SHAPIRO: We've been talking about chronic pain, but I also want to play you a question about prescribing opioids after surgery. Linda in North Carolina asked that we not use her last name to protect her family's privacy. She says after her husband had surgery, the discharged doctor wrote him a 30-day opioid prescription.

LINDA: When I asked her, why are you prescribing 30, she said, well, that's just how it's done. I was pretty shocked by this. I'm wondering what kind of education or policies or procedures are being put into place for discharging physicians and others.

SHAPIRO: That's just how it's done. Dr. Wasan, is that how it's supposed to be done?

WASAN: No, it's not how it's supposed to be done. There's been a number of wonderful studies that have come out in the past 10 years looking exactly at this issue and trying to get at this idea of, what is the optimal amount of time after surgery someone should be prescribed opioids for? And it may vary by surgery. And this is an issue that many, many health care systems, and including ours here, are really tackling to avoid prolonged opioid use after surgery.

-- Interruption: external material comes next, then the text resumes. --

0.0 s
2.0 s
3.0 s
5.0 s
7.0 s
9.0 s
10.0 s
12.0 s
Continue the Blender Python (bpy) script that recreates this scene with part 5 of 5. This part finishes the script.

SHAPIRO: One concern that a lot of people expressed is that they use opioids to manage pain and people make them feel like they're a bad person. Medical personnel look at them suspiciously. Barbara Huffman of Lawrenceville, Ga., asked, am I wrong to want to continue taking the drug that alleviates my torturous pain?

WASAN: And that's so important. And we see that so much as pain specialists. The patients who have been on appropriate doses of opioids for appropriate time and doing very well - maintaining their function, doing all sorts of things, having good pain control - do get stigmatized. And that's an important negative consequence that's happened of the opioid epidemic and the increased scrutiny. You know, as the message goes out that opioids are not good, unfortunately get painted with a very broad brush that opiates are not good for anybody. And that's simply not the case.

SHAPIRO: We heard from so many people who have just terrible, unrelenting pain whether it's from a car crash or fibromyalgia or other diseases. They've tried non-opioid medications and acupuncture and physical therapy, and opioids are the only thing that has given them relief. Helen Stevens, who has taken prescription opioids for 15 years, says, we the patients are terrified of being swept up in the storm of opiate rejection and having our medicines taken away from us. Dr. Wasan, do you think that fear is justified?

WASAN: Absolutely. Helen really hit a very important issue right on the head, which is, what do you do if the non-opioids do not work? Is it reasonable to put people on opioids? And there is literature that suggests that, yes, that is the case. And it's all about this issue of responders and non-responders. You know, when you read studies, they average everyone together. So some people do well on opioids and some people do poorly. But there's always a spread. And that's a key thing that's missing from, I think, the debate and the controversy in the country, is that there are responders and non-responders. And we need to do a better job of identifying them and also spreading that word that there are people like Helen who can do well for many years without having any problems with addiction or abuse.

SHAPIRO: Dr. Wasan, thanks for answering these listener questions for us today.

WASAN: Thank you.

SHAPIRO: Dr. Ajay Wasan is professor and vice chair for pain medicine at the University of Pittsburgh Medical Center.